If you have a cpu intensive interactive job, you can use the command qlogin. This will select a free compute node and log you into it. This is a good procedure for things like root or for interactive jobs that require occassional user input.

If you must subvert the batch system selection provided by qlogin, it is possible to ssh directly into the compute nodes. They are named compute-1-0 through compute-1-2, and compute-2-0 through compute-2-5 and are accessible only through the frontend (euler.lbl.gov). This is not recommended unless you have a good reason.

Batch Jobs

After reading this section, please visit the new examples page

  • Batch jobs are submitted to the cluster via the command qsub. There are a total of 110 slots.
  • Currently the cluster is partitioned into two queues: long and short.
  • You can submit jobs to these queues via 'qsub -q long myscript.sh' or 'qsub -q short myscript.sh'



Some examples:

  • qsub myscript.sh will start the job myscript.sh on any free compute node.
  • qsub -q fast myscript.sh will start the job on some free node in compute-1-1 through compute-1-3, avoiding the slower compute-0-0 through compute-0-6

The command passed to qsub in this form must be a script (not a binary). If you must pass a binary directly to qsub, it is possible. Use the syntax qsub -q QUEUENAME -b y myprogram You can see the status of the batch queues by qstat -f. You can suppress the listing of empty queues by qstat -f -ne.

There is also a graphical interface to the batch system. Run qmon on the frontend to start it. It may or may not be of interest.

Management is in the process of defining different batch queues to allow finer grained control (days versus nights versus weekend ... high priority vs low priority). This is a work in progress. User feedback is welcome.
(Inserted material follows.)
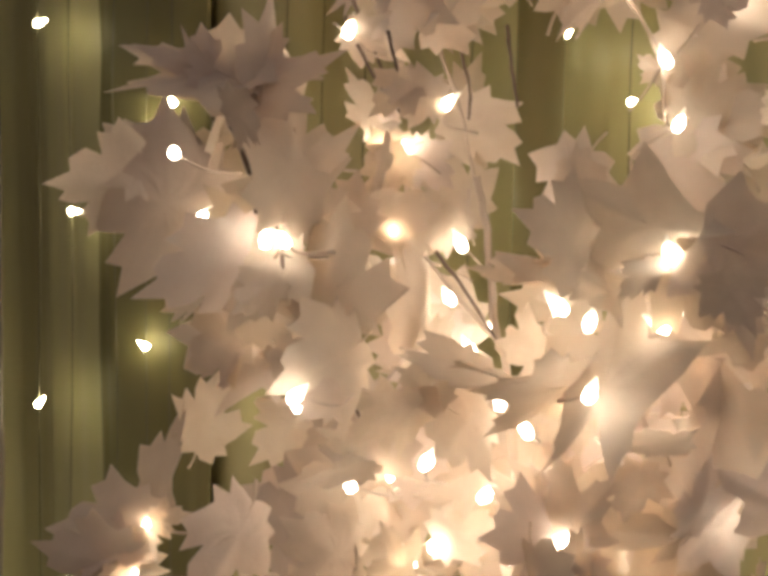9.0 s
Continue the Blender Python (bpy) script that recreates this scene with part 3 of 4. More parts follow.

Important note: The batch system does NOT automatically "parallelize" your job scripts. One qsub invocation will start your job on a single processor. To take advantage of the multiple processors available in the cluster, you must break your job up into pieces and submit each piece via qsub.

The exception to this is if your code is actually written for a parallel environment, specifically using MPI commands. In that case, you can start it on multiple processors by the mpirun command. See the documentation to find out how to do this.

Software Tools

All editing and compiling tools should be available on the frontend. If you need something that is not installed, inform Jeff Anderson.

The processors in the cluster are 64bit, as is the linux distribution running on them. To take full advantage of this you should probably compile your applications directly on the cluster. Applications built on the regular linux workstations will be 32bit, and should run on the cluster, but performance will likely be better if you rebuild on the cluster, if at all possible.

Various HEP software is installed on all nodes at /share/apps. All the versions listed here are 64bit. This could cause problems if you have dynamically linked 32bit applications imported from elsewhere. The solution is usually to rebuild your application on the cluster.

Python

A special note about python is in order. There are many versions of python installed: 2.4 is the default.

You can set your python version using the 'module' command. Examples that do what you think they do are:

module avail

to see a list of all versions installed.

module load python/2.7.2
module unload python
module switch python/2.6.6

You can see all the software versions managed by module by

module avail

In Progress

Please visit this page regularly to find out the latest status. All requested software has now been installed. User feedback is welcome. The initial batch structure has been setup according to user comment. Further user comment about how it is working is welcome.